We teach children to share their stuff, but truthfully, there are several things most adults don’t like to share: toothbrushes, credit card statements, pastors. Seriously, congregations seem to dislike the idea of sharing a pastor with another congregation at least as much as they dislike sharing a toothbrush.
When we have a bivocational pastor (one who serves part-time as a pastor and part-time as a teacher/administrator/banker/dog groomer) we can assume that our pastor is generally “ours” on the weekend for Saturday activities and Sunday worship.
When we share a pastor with another congregation, that pastor is not solely “ours” on Sunday. They also spend time with another church which limits their availability to us.
Important shift in church culture in the 21st Century: Your pastor is not available 24/7.
Sure, if a life-shattering emergency happens during the pastor’s day off, that pastor will probably attend to it.
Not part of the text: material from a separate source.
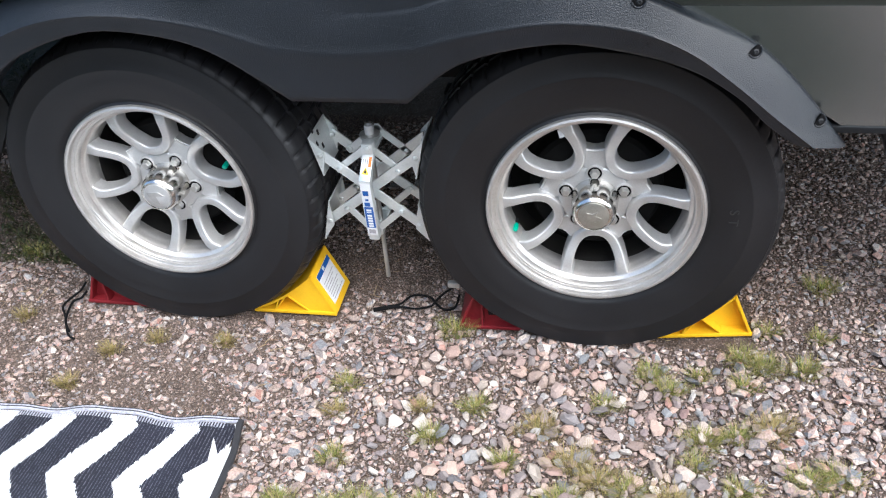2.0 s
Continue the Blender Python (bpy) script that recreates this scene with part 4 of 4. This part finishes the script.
# ---------------- rug ----------------
def rug():
    ob = thing("rug", "black and white zigzag woven outdoor rug on gravel", "rug", at=(0, 0, 0))

    def wave(x, y):
        return 0.008 + 0.004 * math.sin(x * 21 + 1.0) + 0.003 * math.sin(x * 47 + y * 9) + 0.007 * smooth01((y + 0.36) / 0.05) * (0.5 + 0.5 * math.sin(x * 24 + 0.4)) + 0.006 * smooth01((x + 0.25) / 0.04) * 0.5

    def top(x):
        return -0.326 - 0.09 * (x + 0.35) ** 2 + 0.004 * math.sin(x * 22)

    def right(y):
        return -0.223 + 0.016 * smooth01((-0.324 - y) / 0.1) + 0.02 * (-0.4 - y) * smooth01((-0.4 - y) / 0.1)

    xs = np.linspace(0, 1, 110)
    ys = np.linspace(0, 1, 60)
    bm = bmesh.new()
    grid = []
    for v in ys:
        row = []
        for u in xs:
            y0 = -0.33 - 1.0 * v ** 1.5
            xr = right(y0) - 0.004
            x = -1.7 + (xr + 1.7) * u
            y = (top(x) - 0.012) * (1 - v) + v * -1.33
            row.append(bm.verts.new((x, y, wave(x, y))))
        grid.append(row)
    for a, b in zip(grid, grid[1:]):
        for i in range(len(a) - 1):
            bm.faces.new((a[i], a[i + 1], b[i + 1], b[i]))
    bmesh.ops.recalc_face_normals(bm, faces=bm.faces[:])
    r = bmesh.ops.extrude_face_region(bm, geom=bm.faces[:])
    bmesh.ops.translate(bm, verts=[v for v in r["geom"] if isinstance(v, bmesh.types.BMVert)], vec=(0, 0, -0.003))
    bmesh.ops.recalc_face_normals(bm, faces=bm.faces[:])
    part("weave", bm, M_RUG, ob, "white zigzag on charcoal weave")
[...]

But today, pastors are not (or should not be) expected to cancel vacations, cut short a day off, or miss their child’s birthday party because you can’t find your baptismal certificate.
There are safeguards that pastors can take to ensure time for sabbath rest:
- Get a dog. (“Sorry, I need to leave now to go feed my dog.”)
- Get a family. (“I can’t meet that afternoon because I have a Parent-Teacher Conference.“)
- Get a backbone. (“No I can’t that day/time/week.”)
Sharing a pastor with anyone – the pastor’s family, another job, another congregation – forces us to keep healthy boundaries.
But the #1 reason why we need to get over our refusal to share a pastor with another church is because many – if not most- congregations cannot afford a fulltime pastor, especially when health and retirement benefits are part of the package. And very few pastors can support themselves on a part-time salary.
And gone are the days when you can expect full time service from a part time pastor. (Don’t even try. It’s fundamentally greedy.)
What would it take for our congregations (with 50 or fewer members) to partner with a neighboring congregation for the sake of having pastoral leadership? Why can’t we share?
- Is it ego? We want the community to believe we are wealthier than we are?
- Is it denial? If we call a PT Pastor, we’re admitting that we aren’t as strong as we once were?
- Is it competition? We don’t want the Christians down the road to see us struggling?
The future for many small congregations will be Pastor-Sharing. This is actually a wonderful opportunity to broaden our ministry and make connections that benefit the whole community. Congregations are better together.
If we will only consider it.
Would you rather your congregation close in 2-3 years? Or share a pastor and continue ministry in a new way for many years to come?